‘Vehicle for corruption’ speeding forward – Opposition Leader

…as plans to sell-off sugar assets without valuations start

Expressions of interest have been invited by the Special Purpose Unit, tasked with the divestment of assets of the sugar industry, via advertisements in the local dailies. And the “vehicle for corruption” – as dubbed by Opposition Leader Bharrat Jagdeo – has put not only Skeldon, Rose Hall and the Enmore factories on the chopping block, but have also included the Wales Estate.

The Wales Sugar Estate

At his last news conference, Jagdeo made clear that established procedures for the divestment of State assets are being ignored.

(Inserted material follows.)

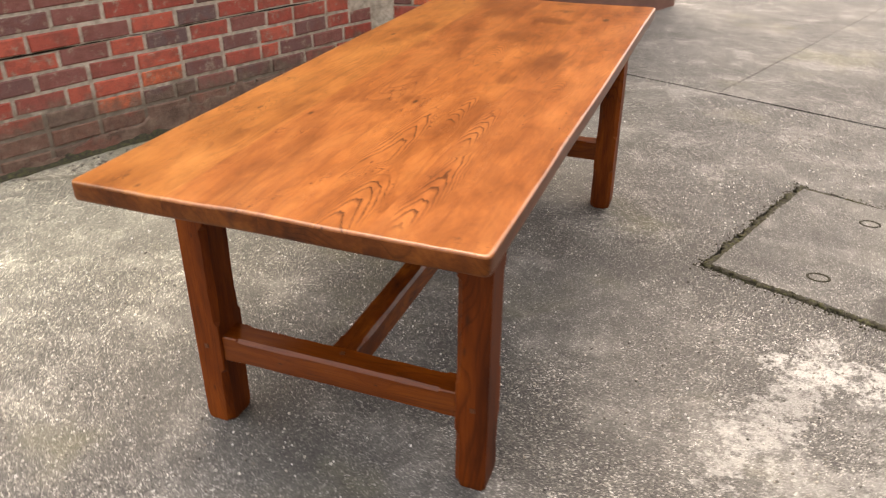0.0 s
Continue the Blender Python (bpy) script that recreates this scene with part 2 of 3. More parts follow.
# old dark stains: x, y, half width, half length, strength
TOP_STAINS = [(0.690, 1.240, 0.070, 0.150, 0.60), (0.455, 0.743, 0.035, 0.050, 0.45), (0.570, 1.820, 0.090, 0.055, 0.60), (0.500, 1.520, 0.080, 0.090, 0.55), (0.572, 2.023, 0.045, 0.030, 0.60),
              (0.320, 1.880, 0.045, 0.110, 0.40), (0.533, 2.173, 0.035, 0.030, 0.45), (0.300, 2.050, 0.070, 0.140, 0.30), (0.250, 1.310, 0.030, 0.060, 0.40), (0.620, 1.022, 0.035, 0.060, 0.40),
              (0.330, 0.250, 0.060, 0.200, 0.15)]
BOARD_TONES = [(0.0, (0.99, 1.09, 1.10)), (0.225, (0.90, 0.88, 0.92)), (0.439, (0.97, 0.94, 0.95)), (0.655, (1.0, 0.97, 1.05))]
top_wood = wood("top_wood", 1, 0, LIGHT, MID, DARK, TOP_KNOTS, rough=0.32, tongues=TOP_TONGUES, coat=0.37, coat_ior=2.3, spec=0.1, lines=0.9, fibres=0.3, clouds=0.2, freq=2.0, swirl=(2.6, 5.0, 0.35), calm=0.06, mottle=0.10, stains=TOP_STAINS, boards=BOARD_TONES, curls=0.6)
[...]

He explained that the structure included a unit staffed by technical personnel, who reported to the Privatisation Board, composed of representatives of the labour movement, the Private Sector and consumers – who then made recommendations to the Cabinet on privatisation undertakings.
More worrying, according to him, is the absence of valuations of the assets put on the chopping block by the A Partnership for National Unity/Alliance For Change (APNU/AFC) Special Purpose Unit. “Deals will be made there with no valuation of the assets and one day we wake up and all of it is gone… this means it will go from the Special Purpose Unit to a few Ministers and then to a buyer without valuation…. how can you sell an asset without doing a valuation… this Special Purpose Unit is a vehicle for corruption,” Jagdeo said.

Wales Estate
On the issue of the Wales Estate, the APNU/AFC Government announced the closure of the estate. It then indicated that there would be diversification efforts at the estate, which has not happened. Now Wales is on the chopping block, as indicated by the advertisement.
The APNU/AFC has presented no detailed plan to address the state or future of the sugar industry, other than an eight-page ‘State Paper’ – of which, four and a half pages deals with the history of the sugar industry in Guyana. The remaining pages briefly details plans for merger of sugar estates, the Guyana Sugar Corporation’s recovery of drainage and irrigation costs from the Government of Guyana and plans for divestment.
Government’s own Commission of Inquiry, which recommended the non-closure of sugar estates, has also been ignored.

Still opposed
Meanwhile, the Guyana Agricultural and General Workers Union (GAWU) – the largest body representing sugar workers – has indicated that it plans to approach the courts to prevent the sale of the sugar industry’s assets and also endeavours to prevent the closure of more sugar estate; the Wales Estate being the first to go.
GAWU President, Komal Chand, told this publication that there is an opportunity and willingness for stakeholders to come together and resolve issues perceived as problems, particularly given that there are solutions that could be worked out in the best interest of the sugar workers and the country as a whole.

Unnamed partner
Additionally, the advertisement also noted that the Special Purpose Unit is “partnering with international professional financial services firm to provide technical and financial advisory support” – in an effort to ensure transparency. However, the firm is not named.
Notably, the Special Purpose Unit is operating with a multimillion-dollar budget. A whopping $130 million was approved by Government majority on July 7, 2017 for the Unit.
The details on the ‘Special Purpose Unit’, which is included in the Financial Paper, states that the Unit will need the monies for the “provision of employment costs, utilities, professional and legal fees, advertisements, office space, operating supplies, furniture and equipment.”
The Unit is tasked with the divestment (sell-off) of assets owned by the Guyana Sugar Corporation (GuySuCo).
The advertisement makes clear that the Unit is acting on behalf of the Government of Guyana and the letters of interest would be a first step in the process of “finding/shortlisting interested individuals or entities of all construct with an interest in any one of, combination of, or the group of estates/factories mentioned”. November 3, 2017, is the listed deadline for persons or companies, individually or part of a joint venture/consortium or independent developers to express interest.